Record set.
☆ ☆ ☆ ☆ ☆

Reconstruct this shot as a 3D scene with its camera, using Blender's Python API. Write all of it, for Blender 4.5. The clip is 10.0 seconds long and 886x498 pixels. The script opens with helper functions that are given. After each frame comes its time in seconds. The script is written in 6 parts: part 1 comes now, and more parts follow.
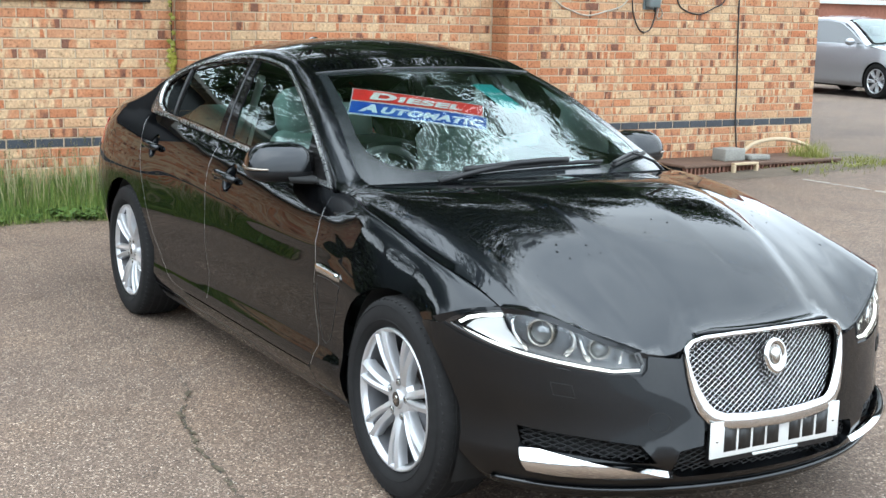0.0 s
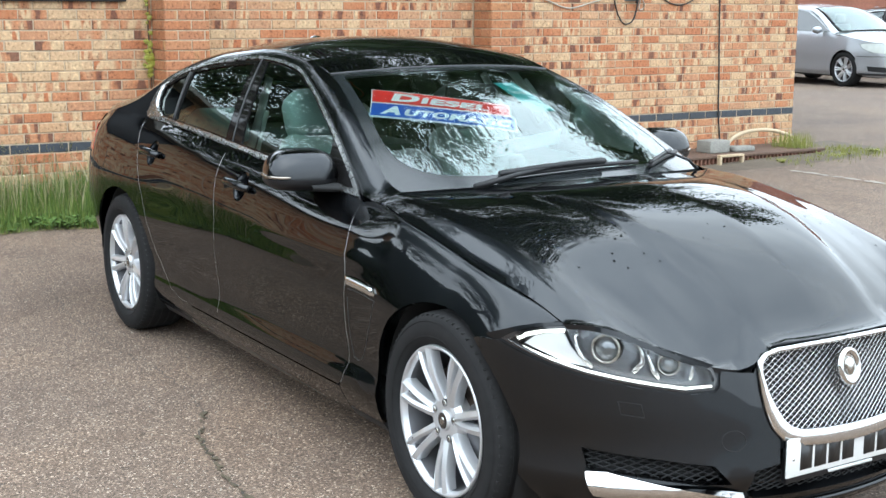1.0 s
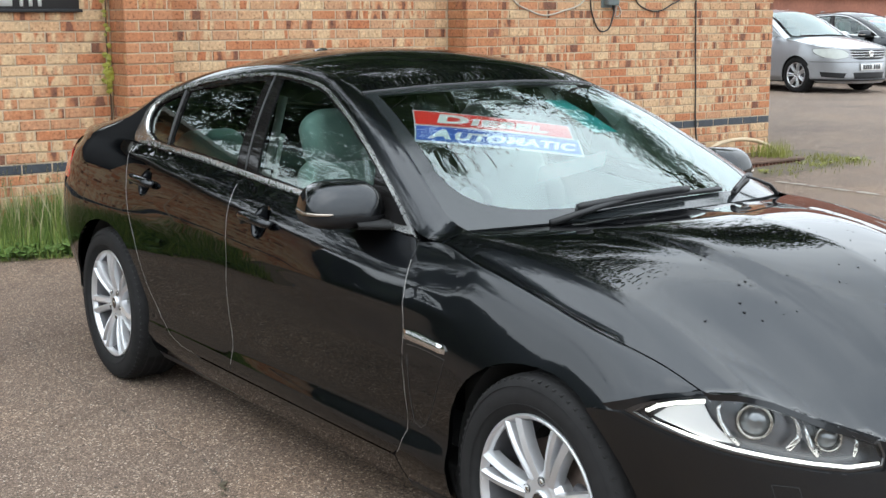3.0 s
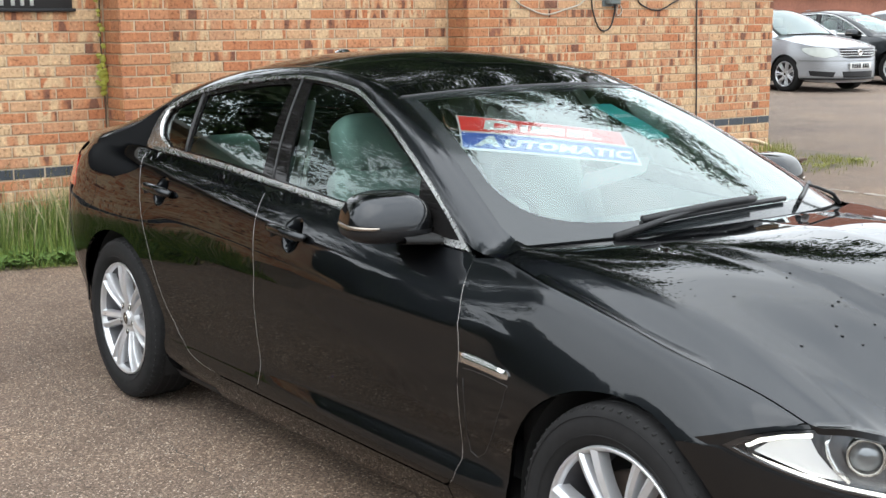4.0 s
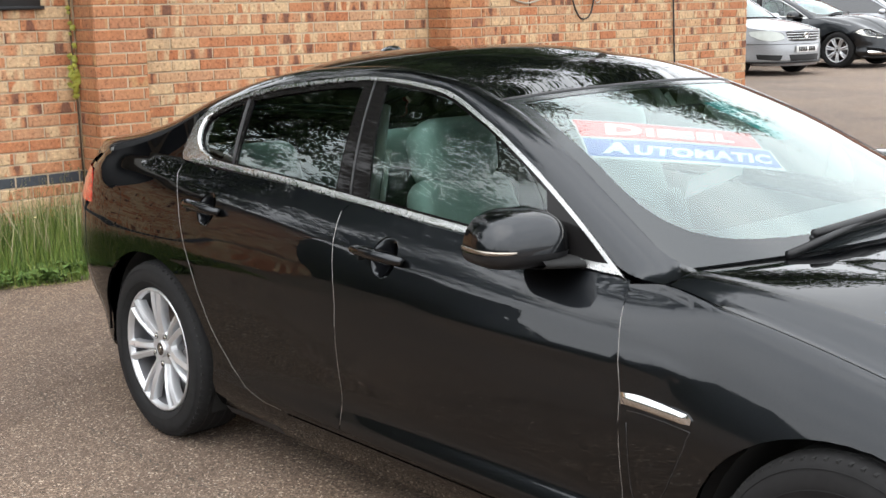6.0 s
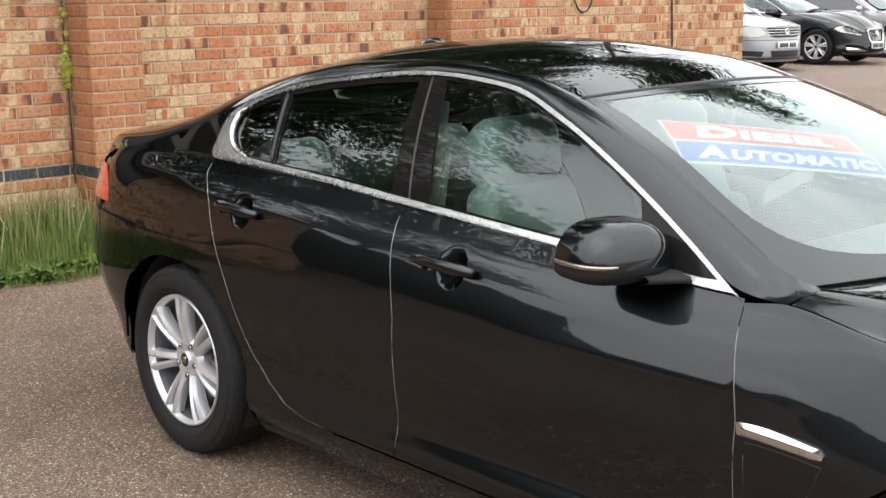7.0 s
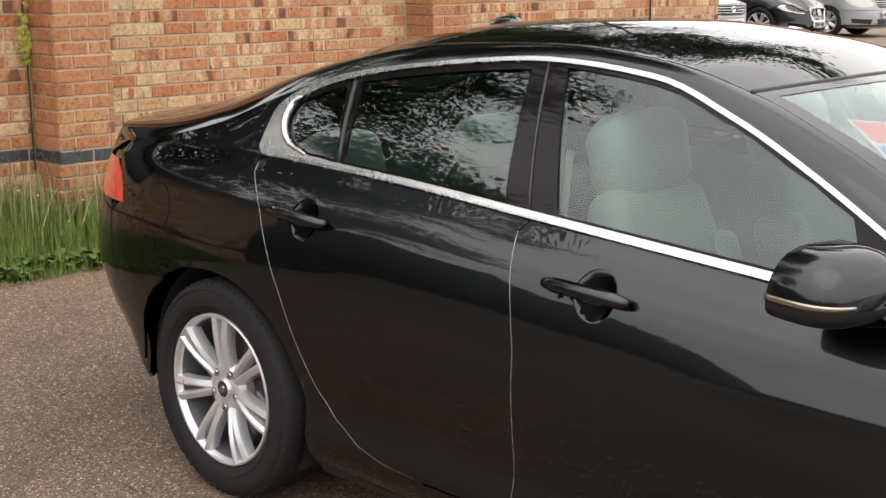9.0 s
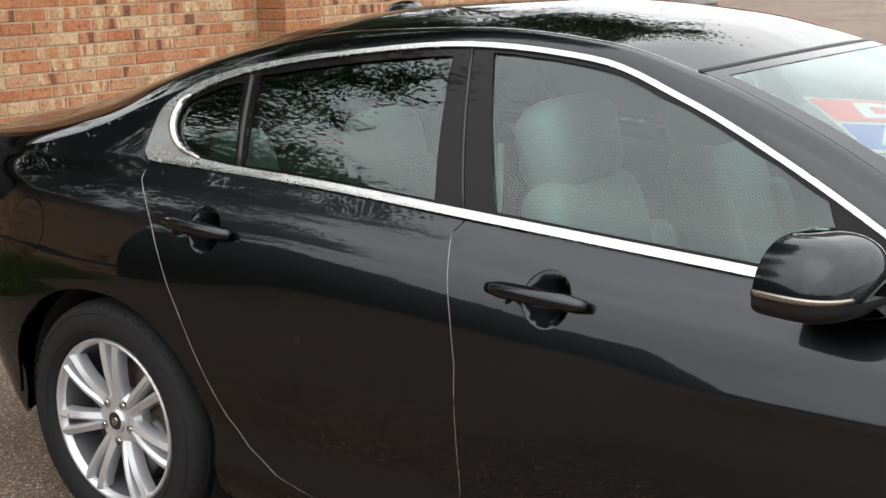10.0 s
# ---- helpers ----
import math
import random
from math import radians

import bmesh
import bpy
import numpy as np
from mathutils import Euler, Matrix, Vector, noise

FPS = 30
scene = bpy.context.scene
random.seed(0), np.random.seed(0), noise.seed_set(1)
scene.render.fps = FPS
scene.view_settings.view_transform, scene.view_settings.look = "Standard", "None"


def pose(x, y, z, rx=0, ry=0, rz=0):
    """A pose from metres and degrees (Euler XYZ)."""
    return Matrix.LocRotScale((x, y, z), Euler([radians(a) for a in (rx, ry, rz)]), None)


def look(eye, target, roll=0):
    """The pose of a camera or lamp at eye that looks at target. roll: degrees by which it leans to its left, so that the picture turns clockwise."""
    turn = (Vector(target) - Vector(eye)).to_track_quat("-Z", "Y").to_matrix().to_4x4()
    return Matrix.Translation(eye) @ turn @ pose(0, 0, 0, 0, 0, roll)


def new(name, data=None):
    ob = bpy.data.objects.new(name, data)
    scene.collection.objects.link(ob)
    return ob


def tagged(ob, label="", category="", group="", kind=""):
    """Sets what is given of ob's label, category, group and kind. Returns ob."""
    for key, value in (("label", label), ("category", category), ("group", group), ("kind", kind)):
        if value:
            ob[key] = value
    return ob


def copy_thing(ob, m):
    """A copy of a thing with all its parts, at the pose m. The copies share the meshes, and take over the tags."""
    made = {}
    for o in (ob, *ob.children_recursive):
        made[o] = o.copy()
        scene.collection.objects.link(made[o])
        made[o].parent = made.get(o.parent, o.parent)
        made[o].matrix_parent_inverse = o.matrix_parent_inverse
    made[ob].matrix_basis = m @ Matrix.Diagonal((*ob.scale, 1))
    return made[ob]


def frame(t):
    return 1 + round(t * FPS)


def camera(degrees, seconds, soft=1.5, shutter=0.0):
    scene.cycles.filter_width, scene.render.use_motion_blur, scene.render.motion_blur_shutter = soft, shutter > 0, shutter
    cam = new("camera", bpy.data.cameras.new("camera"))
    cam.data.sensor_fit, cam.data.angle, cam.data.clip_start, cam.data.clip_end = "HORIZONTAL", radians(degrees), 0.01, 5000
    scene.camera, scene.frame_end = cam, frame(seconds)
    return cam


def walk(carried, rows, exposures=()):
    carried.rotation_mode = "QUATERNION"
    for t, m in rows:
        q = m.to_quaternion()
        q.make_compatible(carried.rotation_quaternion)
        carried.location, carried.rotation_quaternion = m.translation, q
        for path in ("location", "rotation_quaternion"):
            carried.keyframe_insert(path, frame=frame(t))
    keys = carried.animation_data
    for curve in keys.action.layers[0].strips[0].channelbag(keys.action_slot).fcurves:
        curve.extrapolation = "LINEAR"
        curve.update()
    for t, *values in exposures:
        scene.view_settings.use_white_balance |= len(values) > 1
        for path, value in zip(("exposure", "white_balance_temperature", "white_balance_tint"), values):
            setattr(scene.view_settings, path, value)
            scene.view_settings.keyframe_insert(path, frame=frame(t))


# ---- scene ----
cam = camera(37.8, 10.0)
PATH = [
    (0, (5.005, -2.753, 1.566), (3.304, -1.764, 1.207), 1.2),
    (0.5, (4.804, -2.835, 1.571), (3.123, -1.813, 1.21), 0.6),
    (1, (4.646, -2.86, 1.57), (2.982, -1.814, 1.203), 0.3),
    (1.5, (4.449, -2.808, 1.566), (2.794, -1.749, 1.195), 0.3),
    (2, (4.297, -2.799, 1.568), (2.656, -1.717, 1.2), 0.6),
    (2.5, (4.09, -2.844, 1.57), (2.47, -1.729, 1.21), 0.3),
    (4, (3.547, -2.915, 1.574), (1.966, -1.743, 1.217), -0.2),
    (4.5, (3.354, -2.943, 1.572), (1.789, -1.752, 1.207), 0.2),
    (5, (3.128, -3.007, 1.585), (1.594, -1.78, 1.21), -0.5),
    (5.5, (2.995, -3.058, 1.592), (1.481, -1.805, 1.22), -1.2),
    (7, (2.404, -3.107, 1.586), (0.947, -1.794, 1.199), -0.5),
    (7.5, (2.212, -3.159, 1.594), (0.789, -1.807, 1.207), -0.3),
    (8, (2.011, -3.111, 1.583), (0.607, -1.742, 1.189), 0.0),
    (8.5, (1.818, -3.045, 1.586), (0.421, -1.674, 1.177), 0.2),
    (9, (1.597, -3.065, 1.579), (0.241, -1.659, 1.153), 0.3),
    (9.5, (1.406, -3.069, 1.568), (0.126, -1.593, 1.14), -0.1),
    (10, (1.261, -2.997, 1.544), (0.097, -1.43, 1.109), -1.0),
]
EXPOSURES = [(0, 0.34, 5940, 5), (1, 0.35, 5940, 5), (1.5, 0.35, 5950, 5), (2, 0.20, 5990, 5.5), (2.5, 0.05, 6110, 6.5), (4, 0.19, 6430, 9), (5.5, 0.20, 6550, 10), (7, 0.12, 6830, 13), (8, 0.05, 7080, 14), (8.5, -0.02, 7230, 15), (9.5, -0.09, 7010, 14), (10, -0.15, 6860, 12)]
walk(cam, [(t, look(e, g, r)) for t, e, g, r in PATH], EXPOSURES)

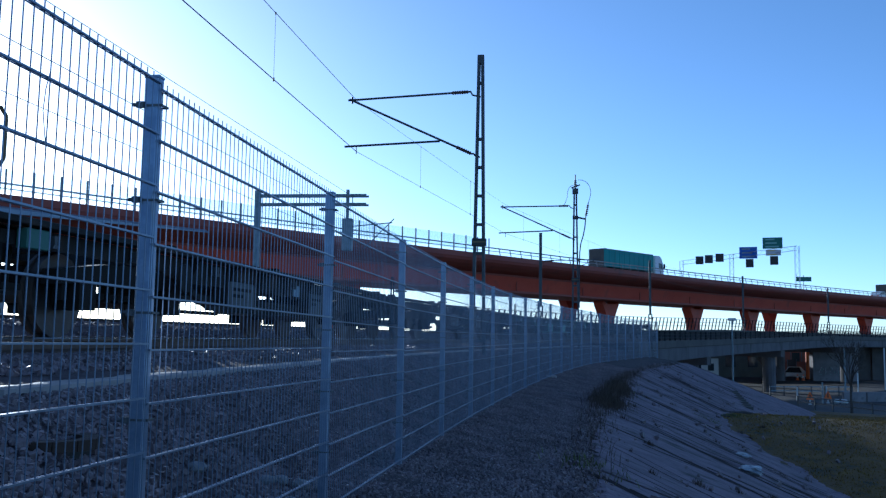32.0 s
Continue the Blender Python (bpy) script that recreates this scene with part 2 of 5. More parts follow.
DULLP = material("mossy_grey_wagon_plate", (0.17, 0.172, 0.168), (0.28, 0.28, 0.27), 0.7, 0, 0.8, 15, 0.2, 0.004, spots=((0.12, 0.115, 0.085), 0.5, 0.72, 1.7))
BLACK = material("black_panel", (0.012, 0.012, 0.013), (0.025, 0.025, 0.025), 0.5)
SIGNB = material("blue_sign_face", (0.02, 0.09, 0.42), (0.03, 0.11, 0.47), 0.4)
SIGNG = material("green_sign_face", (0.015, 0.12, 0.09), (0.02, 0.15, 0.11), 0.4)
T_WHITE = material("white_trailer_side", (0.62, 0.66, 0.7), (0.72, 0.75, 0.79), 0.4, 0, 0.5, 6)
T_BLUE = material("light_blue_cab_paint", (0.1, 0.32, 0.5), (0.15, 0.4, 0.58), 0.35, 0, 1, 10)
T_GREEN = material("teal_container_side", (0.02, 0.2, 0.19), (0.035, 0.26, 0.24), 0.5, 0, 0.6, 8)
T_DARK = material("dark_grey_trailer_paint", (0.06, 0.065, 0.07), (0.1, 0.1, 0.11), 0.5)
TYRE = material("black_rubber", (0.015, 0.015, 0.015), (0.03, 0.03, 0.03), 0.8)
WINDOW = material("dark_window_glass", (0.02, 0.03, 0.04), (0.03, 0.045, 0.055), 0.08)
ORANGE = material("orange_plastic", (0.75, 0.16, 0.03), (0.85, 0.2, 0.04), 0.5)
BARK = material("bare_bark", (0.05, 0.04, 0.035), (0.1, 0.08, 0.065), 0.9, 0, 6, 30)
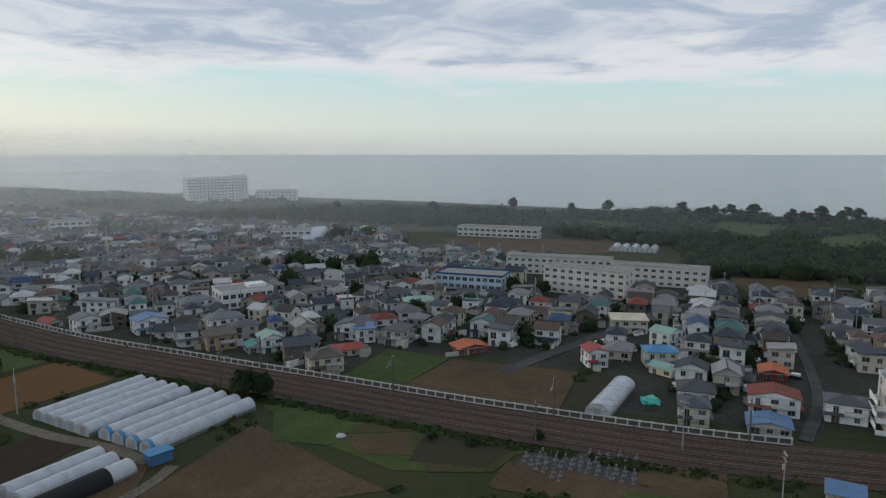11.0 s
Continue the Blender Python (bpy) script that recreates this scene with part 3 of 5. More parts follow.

☆ ☆ ☆ ☆ ☆

Description of the task. Go through the material and select each line with the string "render" in it.

Completed task.
scene.render.fps = FPS
    scene.cycles.filter_width, scene.render.use_motion_blur, scene.render.motion_blur_shutter = soft, shutter > 0, shutter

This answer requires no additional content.